Reconciliation Help
Using the Reconciliation Service
The recommended way to use the Reconciliation Service is with OpenRefine. This tool, previously called Google Refine, can query a Web Service — a website that returns information in a form the computer can interpret — and record the results, whether that’s an exact match, a close match, a list of possible matches, or no match at all.
Software overview and installation
Watch the three introductory videos — these instructions assume some familiarity with OpenRefine. There’s also written documentation.
- General introduction, editing messy data
- Transforming semi-structured data into properly structured data
- Calling a web service to supplement the dataset, reconciliation
Users at Kew: OpenRefine has been installed on the network. Go to X:\apps\OpenRefine\
and double-click OpenRefine.bat
. A black window should pop up, where any technical error messages appear. When you have finished with OpenRefine, click this window and press Control C to close the program properly.
Users elsewhere: OpenRefine needs Java to run. If your computer supports it choose 64-bit Java — this allows working on larger datasets that consume more memory. A version of OpenRefine including the Kew extension is available via GitHub (recommended). Alternatively, download OpenRefine from the download page. Choose the development version, currently 2.6-beta1
. This does not include the Kew extension, so the functionality to extend data using The Plant List will not be available.
Data preparation
The services are easiest to use if the whole name (or value to be reconciled) is in a single column, like Quercus alba L.

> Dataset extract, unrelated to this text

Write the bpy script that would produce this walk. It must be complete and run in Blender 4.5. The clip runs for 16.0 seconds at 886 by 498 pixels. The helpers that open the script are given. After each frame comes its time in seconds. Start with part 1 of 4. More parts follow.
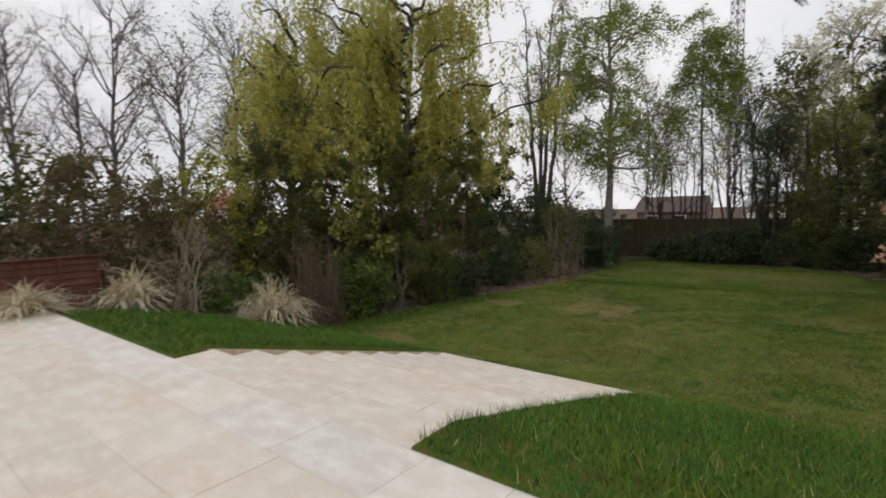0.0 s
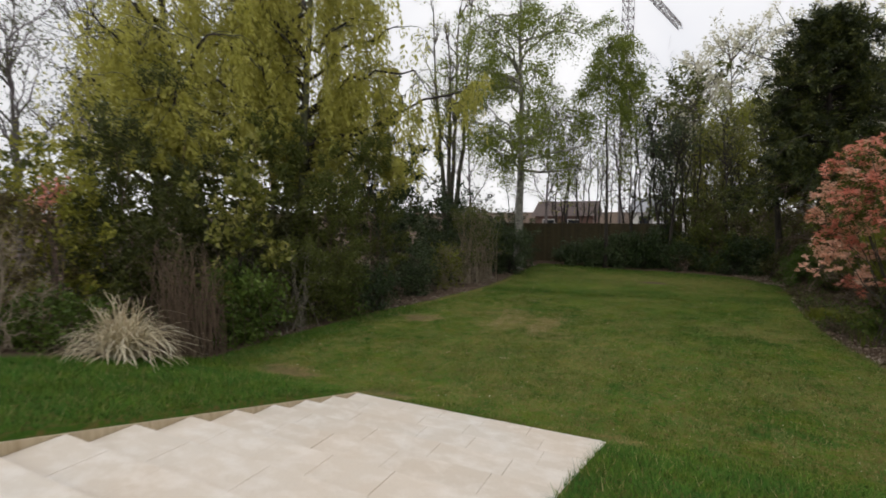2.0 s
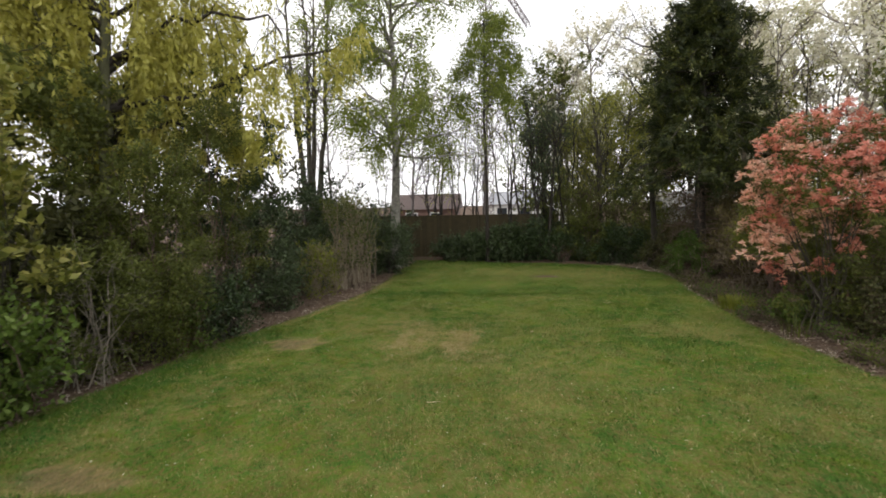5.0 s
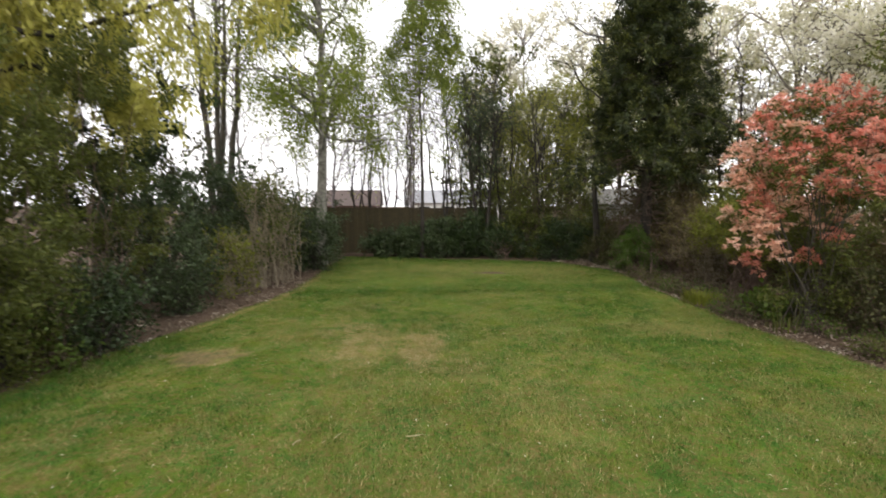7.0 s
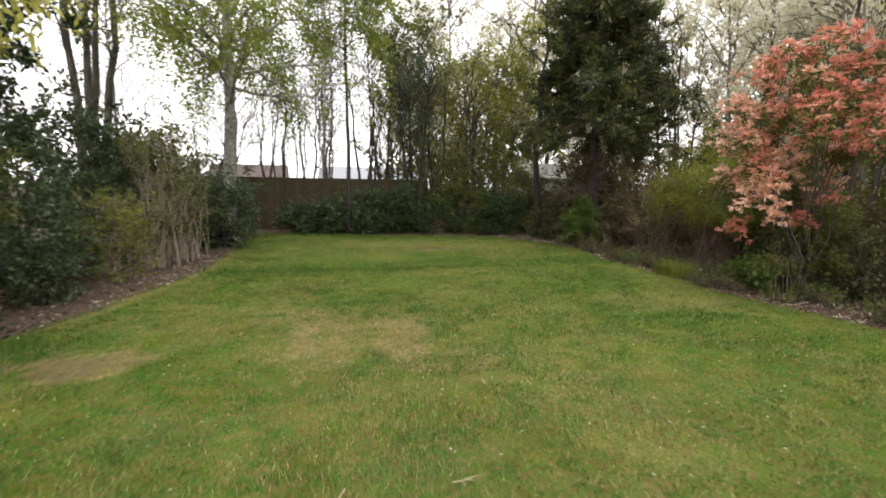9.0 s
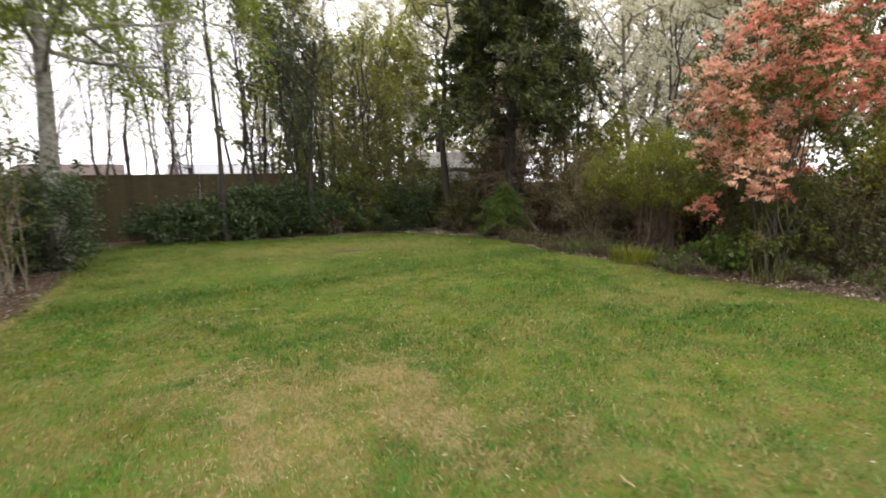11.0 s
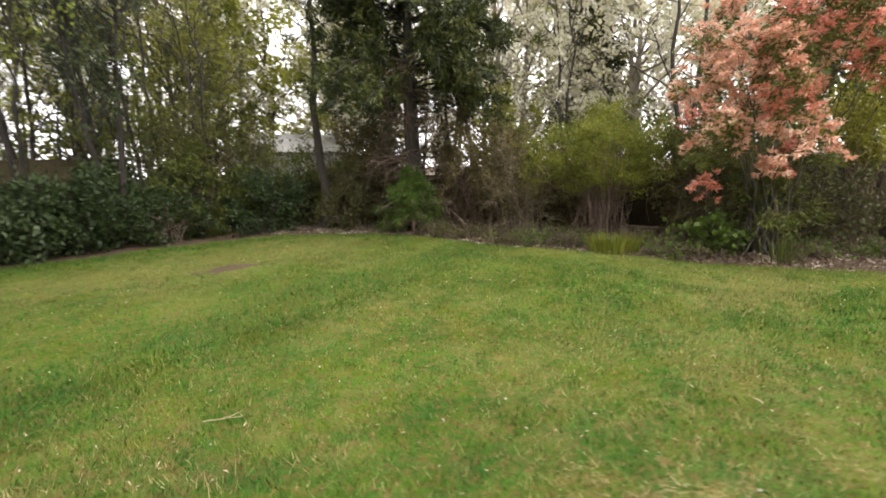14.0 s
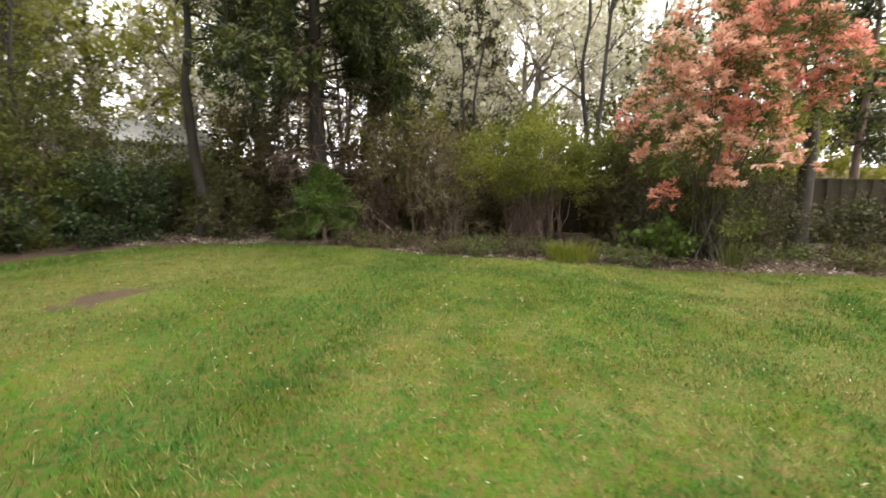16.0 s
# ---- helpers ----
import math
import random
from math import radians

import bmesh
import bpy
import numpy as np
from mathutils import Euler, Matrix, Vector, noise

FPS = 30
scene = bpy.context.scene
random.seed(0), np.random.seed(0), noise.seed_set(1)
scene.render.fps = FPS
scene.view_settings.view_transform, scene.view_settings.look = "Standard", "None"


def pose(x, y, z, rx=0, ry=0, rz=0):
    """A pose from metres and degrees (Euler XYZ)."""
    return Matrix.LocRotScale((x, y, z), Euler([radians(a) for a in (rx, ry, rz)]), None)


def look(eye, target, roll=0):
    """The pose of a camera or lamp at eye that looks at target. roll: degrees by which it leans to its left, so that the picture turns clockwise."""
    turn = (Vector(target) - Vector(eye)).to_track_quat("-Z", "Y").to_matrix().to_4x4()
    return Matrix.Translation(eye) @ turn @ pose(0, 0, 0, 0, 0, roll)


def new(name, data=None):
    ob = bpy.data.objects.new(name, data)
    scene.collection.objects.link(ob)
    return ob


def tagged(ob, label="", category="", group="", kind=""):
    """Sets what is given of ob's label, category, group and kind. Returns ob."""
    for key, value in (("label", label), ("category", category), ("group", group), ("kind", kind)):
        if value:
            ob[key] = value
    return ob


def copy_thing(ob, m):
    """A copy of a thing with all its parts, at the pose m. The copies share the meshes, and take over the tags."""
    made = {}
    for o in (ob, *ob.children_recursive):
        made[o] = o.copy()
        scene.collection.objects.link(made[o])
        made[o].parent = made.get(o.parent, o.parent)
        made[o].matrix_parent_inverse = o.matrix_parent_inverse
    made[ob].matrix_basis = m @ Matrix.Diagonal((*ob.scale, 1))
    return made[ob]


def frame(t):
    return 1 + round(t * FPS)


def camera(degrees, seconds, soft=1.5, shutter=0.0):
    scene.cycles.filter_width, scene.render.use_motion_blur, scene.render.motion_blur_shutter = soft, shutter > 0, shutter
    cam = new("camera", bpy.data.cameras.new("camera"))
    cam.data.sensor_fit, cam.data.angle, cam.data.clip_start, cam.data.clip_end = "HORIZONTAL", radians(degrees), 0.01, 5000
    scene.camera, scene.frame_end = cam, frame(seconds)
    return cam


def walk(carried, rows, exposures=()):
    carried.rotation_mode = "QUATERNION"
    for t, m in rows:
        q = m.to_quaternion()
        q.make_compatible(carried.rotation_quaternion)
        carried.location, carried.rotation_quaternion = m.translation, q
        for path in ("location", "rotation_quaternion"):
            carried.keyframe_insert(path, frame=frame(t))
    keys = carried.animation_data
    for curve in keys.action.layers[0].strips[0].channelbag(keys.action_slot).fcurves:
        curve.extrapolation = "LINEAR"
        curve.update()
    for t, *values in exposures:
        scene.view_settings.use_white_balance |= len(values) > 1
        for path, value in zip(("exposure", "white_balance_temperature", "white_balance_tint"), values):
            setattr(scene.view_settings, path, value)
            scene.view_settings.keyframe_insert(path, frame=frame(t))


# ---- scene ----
cam = camera(83.8, 16.0, soft=1.75, shutter=0.7)
METRES, EYE, TILT, LEAN, TURN = 16.7, 1.5, 0.0, 0.0, 38.6
ROWS = [
    (0.0, 0.0, 0.0, 0.0, -0.11, -4.59, 1.35),
    (0.5, -0.0071, 0.0242, 0.0006, -3.76, -4.28, 1.3),
    (1.0, -0.0127, 0.0496, 0.0014, -7.1, -4.11, 1.31),
    (1.5, -0.0134, 0.0776, 0.0015, -9.46, -4.2, 1.15),
    (2.0, -0.0147, 0.1057, 0.0011, -11.95, -4.61, 0.43),
    (2.5, -0.0176, 0.1346, 0.0013, -14.92, -5.33, 0.35),
    (3.0, -0.0178, 0.1646, 0.0007, -17.41, -5.66, 1.03),
    (3.5, -0.0156, 0.1935, -0.0015, -20.42, -5.94, 1.12),
    (4.0, -0.0142, 0.2225, -0.0028, -24.36, -6.19, 1.06),
    (6.5, 0.0008, 0.3611, -0.0262, -34.98, -4.29, 0.59),
    (7.0, 0.0053, 0.3888, -0.0331, -38.89, -5.23, -0.15),
    (7.5, 0.0097, 0.4166, -0.04, -42.09, -6.36, -0.75),
    (8.0, 0.013, 0.4456, -0.0475, -44.69, -7.35, -0.97),
    (10.5, 0.0668, 0.5972, -0.0671, -60.91, -6.57, 0.55),
    (11.0, 0.0808, 0.6321, -0.0676, -65.74, -7.72, 1.25),
    (11.5, 0.0965, 0.6661, -0.0662, -69.88, -8.48, 1.87),
    (12.0, 0.1118, 0.7009, -0.0675, -74.11, -8.03, 1.88),
    (12.5, 0.1265, 0.7348, -0.0692, -78.52, -8.32, 2.44),
    (13.0, 0.1432, 0.7658, -0.0694, -82.63, -8.77, 2.53),
    (13.5, 0.1599, 0.7966, -0.0685, -86.16, -8.81, 2.4),
    (14.0, 0.1789, 0.8244, -0.0702, -89.91, -9.64, 2.21),
    (14.5, 0.1979, 0.85, -0.0712, -94.26, -10.59, 1.41),
    (15.0, 0.219, 0.8738, -0.0717, -98.88, -10.68, 0.92),
    (15.5, 0.2423, 0.8993, -0.0725, -104.1, -10.26, 0.58),
    (16.0, 0.2631, 0.9229, -0.0736, -109.04, -9.44, 0.02),
]
EXPOSURES = [(0.0, -0.58, 6550, 11), (2.0, -0.44, 6550, 11), (4.0, -0.04, 6600, 12), (7.0, 0.46, 6700, 12), (8.0, 0.6, 6700, 12), (11.0, 0.88, 6750, 13), (13.5, 1.17, 6800, 13), (16.0, 1.32, 6800, 13)]
walk(cam, [(t, pose(0, 0, EYE, TILT, LEAN, TURN) @ pose(METRES * x, METRES * y, METRES * z, 90 + pitch, roll, yaw)) for t, x, y, z, yaw, pitch, roll in ROWS], EXPOSURES)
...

or Quercus alba f. latiloba Sarg.
. Better results can sometimes be obtained with a column for each necessary part (e.g. generic epithet, species epithet, publication title etc). You can use OpenRefine to do this — see the videos — or any other program.
Optionally, use facets to limit which names you wish to match — for example, to select particular ranks to match. If you have a lot of names (over 1000) you could star 10 or so names and facet on them, for a trial run.
Find the configuration you want to use from the list here. Note the two endpoints: the OpenRefine reconciliation service, and the JSON web service. These instructions will assume you have a list of plant names and wish to reconcile them against the IPNI Name reconciliation service.
Querying the Reconciliation Service
- If you have whole entities (e.g. full scientific names) in a single column, choose that column
- Otherwise, choose a column unique to each record, like an identifier.
- Click the column menu, and choose Reconcile → Start reconciling…
- If this is the first time you’ve reconciled against a particular service, you may need to click Add Standard Service. (Some services are already included.) Enter the URL from the Reconciliation Service website, for example
[http://data1.kew.org/reconciliation/reconcile/IpniName](http://data1.kew.org/reconciliation/reconcile/IpniName)
, and click OK. - Select the service from the list on the left. After a moment, the dialog is filled in with options.
- If you have columns for genus, species etc fill in the text boxes for Also use relevant details from other columns. The values to fill in come from those listed on the website describing the service (in this case,
epithet_1
,epithet_2
etc, listed here).
- Click Start Reconciling
-
Results appear after a while. Where there’s a single possibility it will have been automatically selected. Otherwise, you can select the match using the tick boxes.
It’s likely you will receive multiple results where IPNI has duplicate names. We hope to hide the duplicates from IPNI in the near future.
- If matching hasn’t worked you can also click Search for match and adjust the query.
-
To get the identifiers: click the column’s menu and choose Add column based on this column….
Then use the expression
cell.recon.match.id
.To get the name use
cell.recon.match.name
instead.These are GREL expressions — see the GREL Functions Documentation for more information.
Extending data using the Metaweb Query Language service
Data that has been (partially!) reconciled against IPNI and presented through a MQL service can be added to your data. At present, only some data from The Plant List is available in this way.
- Click a reconciled column heading and choose Edit column → Add column using MQL.
- Select a service from the list on the left, or add a new one.
- This shows a list of available properties — choose one or more properties from this list and click OK.
- The data values are retrieved and added as extra columns. If they are entities themselves (for example, more plant names) then it’s possible to run further MQL queries from those columns.
Using the results
You can then export the results into standard formats, including CSV, using the Export menu.
Troubleshooting
This section will be completed as we discover problems — please let us know! Allocating more memory may help, refer to the OpenRefine documentation on this.
Advanced data preparation / manipulation
It’s possible to use some of the transformers that are behind these reconciliation services to prepare your data. For example, you may wish to extract a year out of a field containing a whole reference. See the String Transformers project for how to do this.
Source code
The source code is available on Kew’s GitHub page.